§ SET EXERCISE
Write out the full set of records exactly. Any pictures in them do not belong in the copy.

§ DATA LISTING
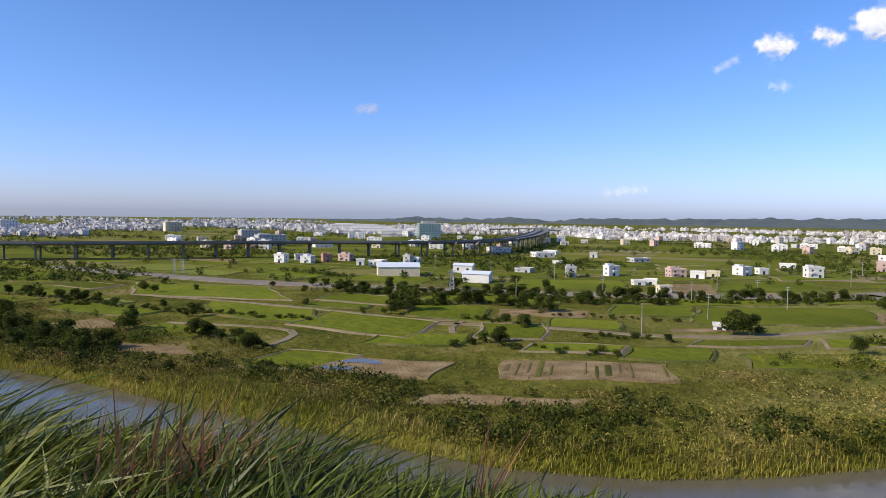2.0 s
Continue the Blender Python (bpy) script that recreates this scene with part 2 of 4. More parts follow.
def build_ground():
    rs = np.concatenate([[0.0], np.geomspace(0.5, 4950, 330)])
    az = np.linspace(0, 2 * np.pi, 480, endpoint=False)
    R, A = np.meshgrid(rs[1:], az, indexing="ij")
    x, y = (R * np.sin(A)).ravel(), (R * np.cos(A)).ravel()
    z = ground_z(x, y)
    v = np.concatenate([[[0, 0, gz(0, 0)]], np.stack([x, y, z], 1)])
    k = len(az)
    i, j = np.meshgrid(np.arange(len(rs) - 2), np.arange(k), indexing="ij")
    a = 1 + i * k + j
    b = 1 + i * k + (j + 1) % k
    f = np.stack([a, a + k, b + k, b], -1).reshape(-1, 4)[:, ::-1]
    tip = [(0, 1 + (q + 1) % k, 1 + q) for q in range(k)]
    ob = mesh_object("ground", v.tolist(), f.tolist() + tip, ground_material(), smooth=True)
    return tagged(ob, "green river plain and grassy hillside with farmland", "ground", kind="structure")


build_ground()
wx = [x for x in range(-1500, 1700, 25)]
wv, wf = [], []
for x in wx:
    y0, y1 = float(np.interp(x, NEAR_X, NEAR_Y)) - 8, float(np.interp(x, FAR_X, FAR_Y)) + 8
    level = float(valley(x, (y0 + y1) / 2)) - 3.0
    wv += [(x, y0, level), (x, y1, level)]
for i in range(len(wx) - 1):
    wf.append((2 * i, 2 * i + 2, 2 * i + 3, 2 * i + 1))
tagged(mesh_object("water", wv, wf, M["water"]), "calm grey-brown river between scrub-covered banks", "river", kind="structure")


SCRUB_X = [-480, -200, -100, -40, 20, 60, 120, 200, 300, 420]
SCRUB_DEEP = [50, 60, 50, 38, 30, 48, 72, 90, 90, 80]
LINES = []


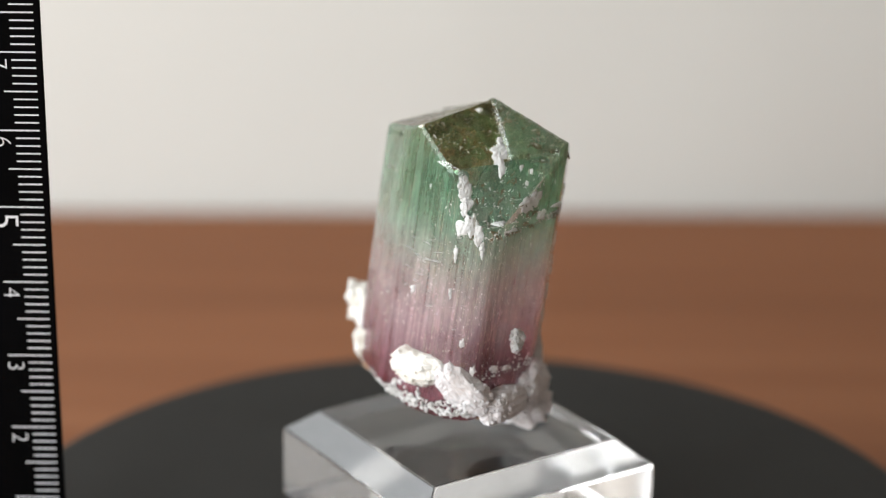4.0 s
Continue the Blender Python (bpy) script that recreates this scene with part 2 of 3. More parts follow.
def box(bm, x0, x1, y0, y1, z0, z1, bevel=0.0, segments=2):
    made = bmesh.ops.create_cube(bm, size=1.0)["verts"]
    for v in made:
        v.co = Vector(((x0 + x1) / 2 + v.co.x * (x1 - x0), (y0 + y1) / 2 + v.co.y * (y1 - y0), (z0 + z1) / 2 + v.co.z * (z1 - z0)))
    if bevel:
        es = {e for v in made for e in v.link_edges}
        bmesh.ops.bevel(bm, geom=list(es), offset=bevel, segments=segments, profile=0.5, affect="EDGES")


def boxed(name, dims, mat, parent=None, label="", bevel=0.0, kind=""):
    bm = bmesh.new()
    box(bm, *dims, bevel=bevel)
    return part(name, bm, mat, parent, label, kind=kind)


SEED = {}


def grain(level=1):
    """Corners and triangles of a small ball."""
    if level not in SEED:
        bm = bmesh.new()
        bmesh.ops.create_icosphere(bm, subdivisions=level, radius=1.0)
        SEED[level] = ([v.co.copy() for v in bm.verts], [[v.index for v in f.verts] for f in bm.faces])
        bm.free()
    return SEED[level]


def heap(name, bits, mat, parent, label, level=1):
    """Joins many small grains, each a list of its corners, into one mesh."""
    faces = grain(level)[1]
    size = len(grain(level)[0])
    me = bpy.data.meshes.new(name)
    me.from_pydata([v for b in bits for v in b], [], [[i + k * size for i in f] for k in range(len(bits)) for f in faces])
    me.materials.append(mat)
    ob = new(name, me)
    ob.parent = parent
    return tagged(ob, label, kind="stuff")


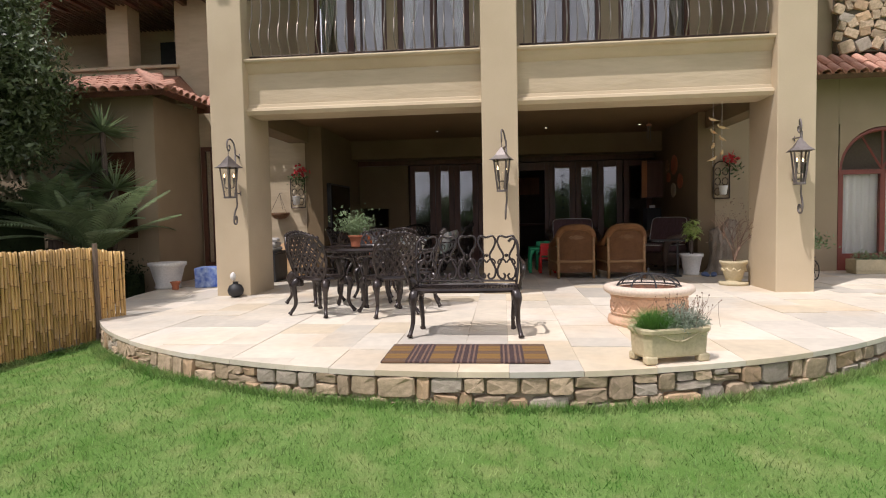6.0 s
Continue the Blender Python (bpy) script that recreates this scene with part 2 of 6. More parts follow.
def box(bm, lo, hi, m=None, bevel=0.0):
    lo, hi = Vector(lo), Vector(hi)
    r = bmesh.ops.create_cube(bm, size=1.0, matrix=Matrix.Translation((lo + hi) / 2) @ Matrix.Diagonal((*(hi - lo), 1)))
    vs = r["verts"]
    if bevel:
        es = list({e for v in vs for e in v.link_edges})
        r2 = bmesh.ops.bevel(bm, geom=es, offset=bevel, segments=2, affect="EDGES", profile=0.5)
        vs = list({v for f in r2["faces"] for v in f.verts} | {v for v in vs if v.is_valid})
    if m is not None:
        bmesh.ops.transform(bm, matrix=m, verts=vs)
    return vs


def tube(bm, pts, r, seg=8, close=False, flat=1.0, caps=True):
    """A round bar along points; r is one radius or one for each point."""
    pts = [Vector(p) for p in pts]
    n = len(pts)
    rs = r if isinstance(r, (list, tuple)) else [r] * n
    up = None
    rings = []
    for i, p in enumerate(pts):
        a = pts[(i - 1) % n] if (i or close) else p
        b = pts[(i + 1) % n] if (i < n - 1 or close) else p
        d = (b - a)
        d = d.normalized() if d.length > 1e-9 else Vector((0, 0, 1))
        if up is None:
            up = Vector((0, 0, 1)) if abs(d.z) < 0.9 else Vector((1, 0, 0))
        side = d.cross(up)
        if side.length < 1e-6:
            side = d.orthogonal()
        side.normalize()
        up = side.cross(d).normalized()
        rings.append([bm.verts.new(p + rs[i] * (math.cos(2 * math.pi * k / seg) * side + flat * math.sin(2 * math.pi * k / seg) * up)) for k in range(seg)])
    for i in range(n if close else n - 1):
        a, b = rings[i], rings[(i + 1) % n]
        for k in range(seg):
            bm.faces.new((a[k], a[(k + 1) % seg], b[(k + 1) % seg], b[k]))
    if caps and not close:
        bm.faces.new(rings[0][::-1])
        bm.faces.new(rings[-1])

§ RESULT
2.0 s
Continue the Blender Python (bpy) script that recreates this scene with part 2 of 4. More parts follow.
def build_ground():
    rs = np.concatenate([[0.0], np.geomspace(0.5, 4950, 330)])
    az = np.linspace(0, 2 * np.pi, 480, endpoint=False)
    R, A = np.meshgrid(rs[1:], az, indexing="ij")
    x, y = (R * np.sin(A)).ravel(), (R * np.cos(A)).ravel()
    z = ground_z(x, y)
    v = np.concatenate([[[0, 0, gz(0, 0)]], np.stack([x, y, z], 1)])
    k = len(az)
    i, j = np.meshgrid(np.arange(len(rs) - 2), np.arange(k), indexing="ij")
    a = 1 + i * k + j
    b = 1 + i * k + (j + 1) % k
    f = np.stack([a, a + k, b + k, b], -1).reshape(-1, 4)[:, ::-1]
    tip = [(0, 1 + (q + 1) % k, 1 + q) for q in range(k)]
    ob = mesh_object("ground", v.tolist(), f.tolist() + tip, ground_material(), smooth=True)
    return tagged(ob, "green river plain and grassy hillside with farmland", "ground", kind="structure")


build_ground()
wx = [x for x in range(-1500, 1700, 25)]
wv, wf = [], []
for x in wx:
    y0, y1 = float(np.interp(x, NEAR_X, NEAR_Y)) - 8, float(np.interp(x, FAR_X, FAR_Y)) + 8
    level = float(valley(x, (y0 + y1) / 2)) - 3.0
    wv += [(x, y0, level), (x, y1, level)]
for i in range(len(wx) - 1):
    wf.append((2 * i, 2 * i + 2, 2 * i + 3, 2 * i + 1))
tagged(mesh_object("water", wv, wf, M["water"]), "calm grey-brown river between scrub-covered banks", "river", kind="structure")


SCRUB_X = [-480, -200, -100, -40, 20, 60, 120, 200, 300, 420]
SCRUB_DEEP = [50, 60, 50, 38, 30, 48, 72, 90, 90, 80]
LINES = []


4.0 s
Continue the Blender Python (bpy) script that recreates this scene with part 2 of 3. More parts follow.
def box(bm, x0, x1, y0, y1, z0, z1, bevel=0.0, segments=2):
    made = bmesh.ops.create_cube(bm, size=1.0)["verts"]
    for v in made:
        v.co = Vector(((x0 + x1) / 2 + v.co.x * (x1 - x0), (y0 + y1) / 2 + v.co.y * (y1 - y0), (z0 + z1) / 2 + v.co.z * (z1 - z0)))
    if bevel:
        es = {e for v in made for e in v.link_edges}
        bmesh.ops.bevel(bm, geom=list(es), offset=bevel, segments=segments, profile=0.5, affect="EDGES")


def boxed(name, dims, mat, parent=None, label="", bevel=0.0, kind=""):
    bm = bmesh.new()
    box(bm, *dims, bevel=bevel)
    return part(name, bm, mat, parent, label, kind=kind)


SEED = {}


def grain(level=1):
    """Corners and triangles of a small ball."""
    if level not in SEED:
        bm = bmesh.new()
        bmesh.ops.create_icosphere(bm, subdivisions=level, radius=1.0)
        SEED[level] = ([v.co.copy() for v in bm.verts], [[v.index for v in f.verts] for f in bm.faces])
        bm.free()
    return SEED[level]


def heap(name, bits, mat, parent, label, level=1):
    """Joins many small grains, each a list of its corners, into one mesh."""
    faces = grain(level)[1]
    size = len(grain(level)[0])
    me = bpy.data.meshes.new(name)
    me.from_pydata([v for b in bits for v in b], [], [[i + k * size for i in f] for k in range(len(bits)) for f in faces])
    me.materials.append(mat)
    ob = new(name, me)
    ob.parent = parent
    return tagged(ob, label, kind="stuff")


6.0 s
Continue the Blender Python (bpy) script that recreates this scene with part 2 of 6. More parts follow.
def box(bm, lo, hi, m=None, bevel=0.0):
    lo, hi = Vector(lo), Vector(hi)
    r = bmesh.ops.create_cube(bm, size=1.0, matrix=Matrix.Translation((lo + hi) / 2) @ Matrix.Diagonal((*(hi - lo), 1)))
    vs = r["verts"]
    if bevel:
        es = list({e for v in vs for e in v.link_edges})
        r2 = bmesh.ops.bevel(bm, geom=es, offset=bevel, segments=2, affect="EDGES", profile=0.5)
        vs = list({v for f in r2["faces"] for v in f.verts} | {v for v in vs if v.is_valid})
    if m is not None:
        bmesh.ops.transform(bm, matrix=m, verts=vs)
    return vs


def tube(bm, pts, r, seg=8, close=False, flat=1.0, caps=True):
    """A round bar along points; r is one radius or one for each point."""
    pts = [Vector(p) for p in pts]
    n = len(pts)
    rs = r if isinstance(r, (list, tuple)) else [r] * n
    up = None
    rings = []
    for i, p in enumerate(pts):
        a = pts[(i - 1) % n] if (i or close) else p
        b = pts[(i + 1) % n] if (i < n - 1 or close) else p
        d = (b - a)
        d = d.normalized() if d.length > 1e-9 else Vector((0, 0, 1))
        if up is None:
            up = Vector((0, 0, 1)) if abs(d.z) < 0.9 else Vector((1, 0, 0))
        side = d.cross(up)
        if side.length < 1e-6:
            side = d.orthogonal()
        side.normalize()
        up = side.cross(d).normalized()
        rings.append([bm.verts.new(p + rs[i] * (math.cos(2 * math.pi * k / seg) * side + flat * math.sin(2 * math.pi * k / seg) * up)) for k in range(seg)])
    for i in range(n if close else n - 1):
        a, b = rings[i], rings[(i + 1) % n]
        for k in range(seg):
            bm.faces.new((a[k], a[(k + 1) % seg], b[(k + 1) % seg], b[k]))
    if caps and not close:
        bm.faces.new(rings[0][::-1])
        bm.faces.new(rings[-1])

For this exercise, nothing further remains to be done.